Why industry fit matters more than broad claims
The phrase best fractional CFO service is often used as if one provider could fit every company equally well. That is rarely true.
Industry economics shape everything from gross margin behavior to working capital needs to lender appetite. A distributor with inventory financing needs will require a different finance lens than a software company, a contractor, or a project sponsor. The best provider for one may be inefficient or incomplete for another.
Cross-border and structured finance situations raise the bar further. Once the transaction involves letters of credit, receivables finance, project debt, acquisition structures, or layered capital stacks, the CFO function needs to be aligned with underwriting logic and deal execution. That is where an advisory-led model can outperform a generic outsourced finance firm.

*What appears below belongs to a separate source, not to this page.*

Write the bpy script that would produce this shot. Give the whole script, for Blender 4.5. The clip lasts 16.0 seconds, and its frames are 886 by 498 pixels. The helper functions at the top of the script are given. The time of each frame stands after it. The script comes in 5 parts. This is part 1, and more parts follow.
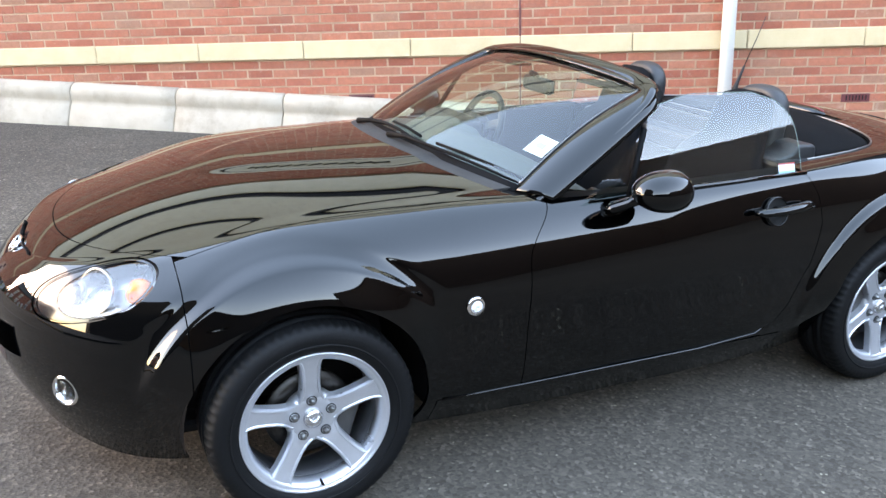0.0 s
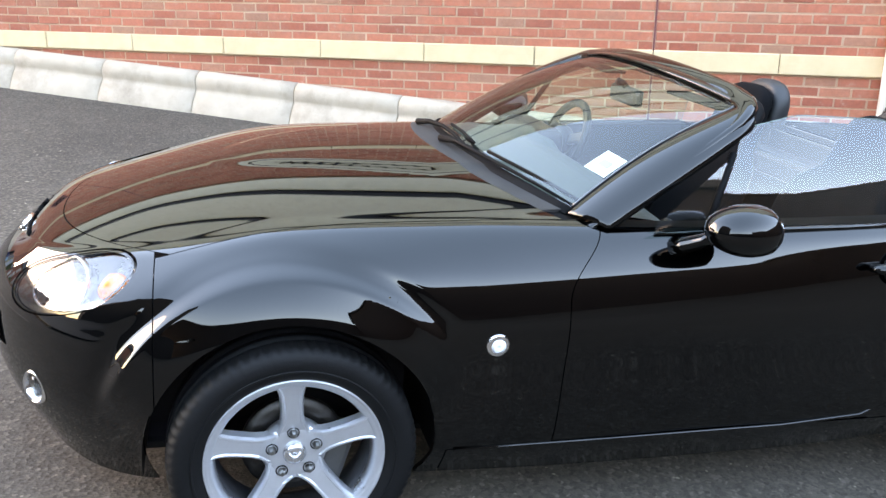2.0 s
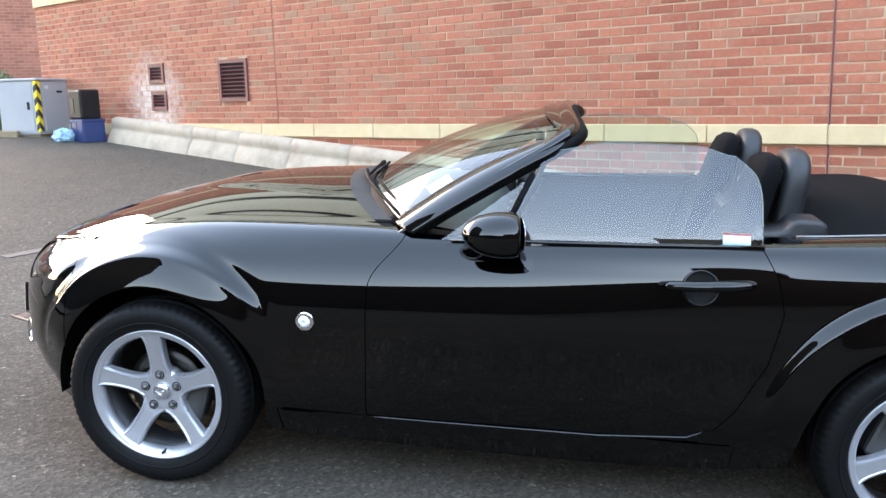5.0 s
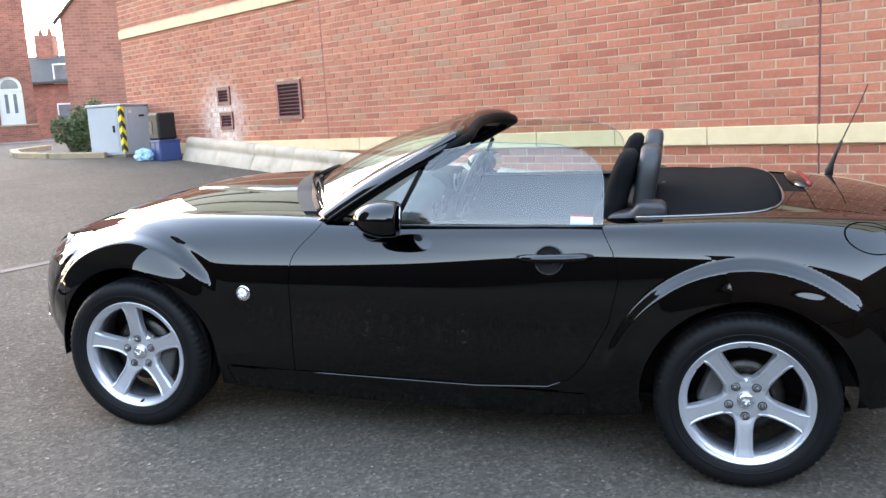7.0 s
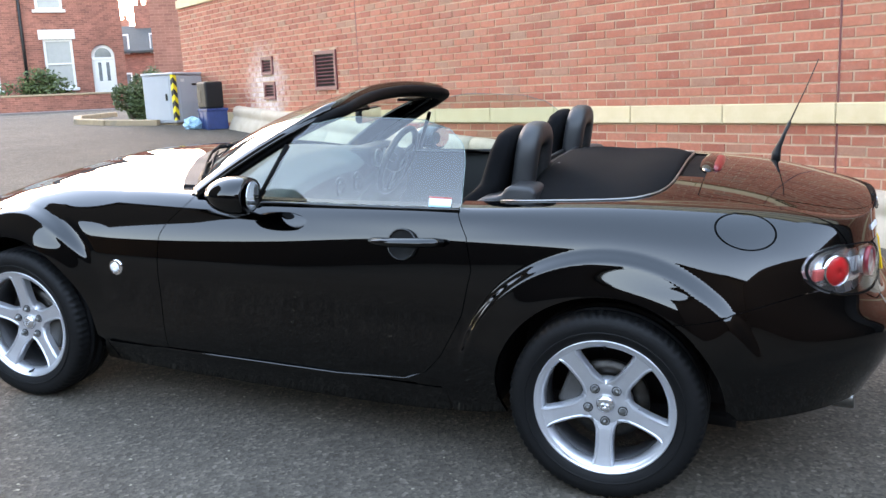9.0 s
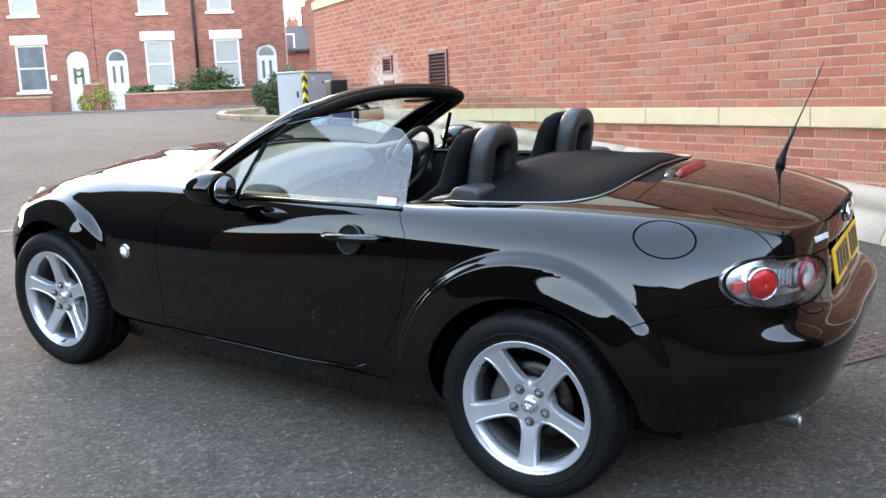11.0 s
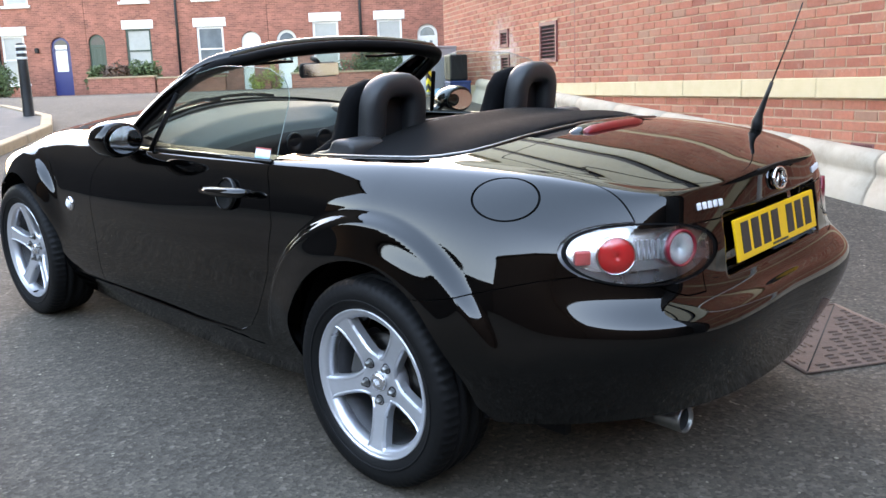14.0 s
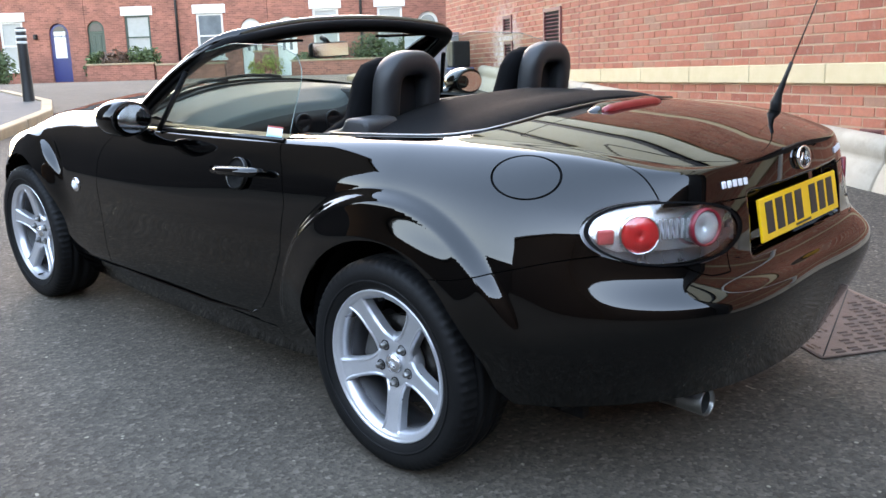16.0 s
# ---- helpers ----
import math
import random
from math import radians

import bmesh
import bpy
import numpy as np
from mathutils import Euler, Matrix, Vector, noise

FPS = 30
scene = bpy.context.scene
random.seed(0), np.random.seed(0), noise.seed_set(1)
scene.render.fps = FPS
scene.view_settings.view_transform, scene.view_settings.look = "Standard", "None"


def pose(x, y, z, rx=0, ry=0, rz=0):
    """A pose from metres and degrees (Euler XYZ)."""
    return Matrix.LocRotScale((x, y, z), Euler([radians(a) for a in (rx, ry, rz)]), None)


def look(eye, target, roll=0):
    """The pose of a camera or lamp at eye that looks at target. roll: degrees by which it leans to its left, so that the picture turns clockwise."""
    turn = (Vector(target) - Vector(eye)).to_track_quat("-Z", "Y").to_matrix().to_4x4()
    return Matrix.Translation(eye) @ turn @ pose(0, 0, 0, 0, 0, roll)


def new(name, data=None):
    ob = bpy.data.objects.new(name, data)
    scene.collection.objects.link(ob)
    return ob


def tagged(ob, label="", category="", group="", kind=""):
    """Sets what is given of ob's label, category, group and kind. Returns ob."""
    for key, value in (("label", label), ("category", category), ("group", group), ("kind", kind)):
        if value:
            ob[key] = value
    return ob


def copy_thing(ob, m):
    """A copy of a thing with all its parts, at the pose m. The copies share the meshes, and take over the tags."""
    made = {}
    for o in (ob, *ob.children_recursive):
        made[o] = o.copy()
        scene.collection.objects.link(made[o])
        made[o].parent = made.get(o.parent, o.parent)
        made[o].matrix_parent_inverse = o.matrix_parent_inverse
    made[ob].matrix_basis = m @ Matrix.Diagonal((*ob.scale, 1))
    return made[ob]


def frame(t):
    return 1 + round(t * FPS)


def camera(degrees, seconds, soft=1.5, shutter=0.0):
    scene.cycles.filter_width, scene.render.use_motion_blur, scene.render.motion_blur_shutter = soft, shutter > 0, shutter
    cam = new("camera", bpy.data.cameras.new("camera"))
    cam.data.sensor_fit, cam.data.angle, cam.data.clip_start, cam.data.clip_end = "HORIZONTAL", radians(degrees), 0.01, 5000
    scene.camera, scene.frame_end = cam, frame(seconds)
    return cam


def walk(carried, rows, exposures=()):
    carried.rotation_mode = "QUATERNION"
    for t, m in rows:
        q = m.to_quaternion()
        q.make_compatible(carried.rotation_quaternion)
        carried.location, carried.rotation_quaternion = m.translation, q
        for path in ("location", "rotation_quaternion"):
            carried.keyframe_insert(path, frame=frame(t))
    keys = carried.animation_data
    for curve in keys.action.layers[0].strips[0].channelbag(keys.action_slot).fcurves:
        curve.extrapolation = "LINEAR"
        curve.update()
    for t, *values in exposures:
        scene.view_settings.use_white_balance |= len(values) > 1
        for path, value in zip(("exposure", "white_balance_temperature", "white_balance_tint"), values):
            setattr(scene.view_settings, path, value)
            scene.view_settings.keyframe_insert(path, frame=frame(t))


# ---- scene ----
cam = camera(54.4, 16.0)
# the yard slopes: the car's frame is tilted against the world
SLOPE = Matrix(((0.99844, 0.001222, 0.055822, 0), (0.001222, 0.999042, -0.043737, 0), (-0.055822, 0.043737, 0.997482, 0), (0, 0, 0, 1)))
PATH = [
    (0, (-0.556, -2.95, 1.478), (0.246, -1.227, 0.854), -1.9),
    (0.5, (-0.537, -3.005, 1.481), (0.228, -1.253, 0.894), -2.4),
    (1, (-0.487, -2.997, 1.469), (0.25, -1.234, 0.879), -2.5),
    (1.5, (-0.337, -2.849, 1.435), (0.326, -1.06, 0.834), -1.1),
    (2, (-0.125, -2.723, 1.382), (0.371, -0.878, 0.792), 0.7),
    (2.5, (0.161, -2.816, 1.285), (0.321, -0.887, 0.78), 1.0),
    (3, (0.428, -3.007, 1.284), (0.417, -1.058, 0.836), 0.8),
    (3.5, (0.682, -3.148, 1.299), (0.622, -1.195, 0.875), -0.3),
    (4, (0.976, -3.152, 1.237), (0.804, -1.205, 0.812), -0.2),
    (4.2, (1.042, -3.171, 1.218), (0.852, -1.224, 0.806), -0.4),
    (6.3, (1.868, -3.593, 1.175), (1.375, -1.68, 0.863), -2.7),
    (6.5, (1.931, -3.629, 1.164), (1.43, -1.718, 0.851), -2.8),
    (7, (2.116, -3.764, 1.161), (1.598, -1.858, 0.847), -3.3),
    (7.5, (2.316, -3.746, 1.172), (1.76, -1.852, 0.851), -3.8),
    (8, (2.581, -3.642, 1.16), (1.963, -1.77, 0.823), -3.2),
    (8.5, (2.706, -3.482, 1.136), (2.05, -1.626, 0.781), -3.0),
    (10.8, (3.424, -3.134, 1.108), (2.4, -1.454, 0.749), -1.8),
    (11, (3.493, -3.123, 1.11), (2.449, -1.454, 0.755), -2.2),
    (11.5, (3.696, -3.023, 1.11), (2.569, -1.408, 0.761), -2.3),
    (12, (3.801, -2.925, 1.083), (2.616, -1.352, 0.738), -1.5),
    (12.5, (3.831, -2.733, 1.049), (2.619, -1.186, 0.678), -1.1),
    (13, (3.897, -2.593, 1.033), (2.664, -1.068, 0.636), -1.5),
    (13.5, (4.014, -2.44, 0.991), (2.714, -0.973, 0.598), -1.3),
    (14, (4.082, -2.356, 0.961), (2.728, -0.934, 0.582), -1.9),
    (14.5, (4.105, -2.316, 0.945), (2.731, -0.911, 0.576), -2.4),
    (15, (4.097, -2.314, 0.943), (2.716, -0.916, 0.567), -2.7),
    (15.5, (4.076, -2.332, 0.935), (2.704, -0.93, 0.546), -2.0),
    (16, (4.02, -2.364, 0.93), (2.671, -0.944, 0.526), -1.7),
]
walk(cam, [(t, look(eye, target, roll)) for t, eye, target, roll in PATH], [(0, 4.62, 10700, 27), (2.5, 4.6, 10700, 27), (3.5, 4.39, 10700, 27), (4.0, 4.34, 10700, 27), (6.5, 4.36, 10700, 27), (8.5, 4.39, 10700, 27), (11.5, 4.37, 10700, 27), (16, 4.37, 10700, 27)])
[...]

For companies entering that territory, Financely’s approach is closer to what the market often actually needs: disciplined financial packaging, underwriting support, and lender-facing execution tied to real transaction outcomes.
Cost matters, but cheap can be expensive
Price should be assessed against risk reduction and transaction value, not hourly optics alone. A lower-cost provider may appear efficient until management loses time in a failed capital raise, submits inconsistent materials to lenders, or enters negotiations with weak data support.
That does not mean the most expensive option is automatically best. Some businesses do not need a heavyweight capital markets profile every month. But if the company is approaching a refinancing, acquisition, or institutional raise, under-scoping the finance leadership function can become costly very quickly.
The practical question is simple: does the provider improve decision quality and increase the probability of a successful financing outcome? If yes, the fee conversation becomes much easier to justify.
Choosing the right partner
The best fractional CFO service is the one that matches the company’s current complexity and next transaction, not the one with the broadest marketing claims. For some businesses, that means stronger internal reporting and budget discipline. For others, it means a finance lead who can stand up to lender diligence, support structuring decisions, and keep the capital process controlled from first review through closing.
If your business is preparing for growth, leverage, or a market-facing transaction, choose a partner that understands bankability as well as strategy. Clean numbers are useful. Decision-ready numbers move deals forward.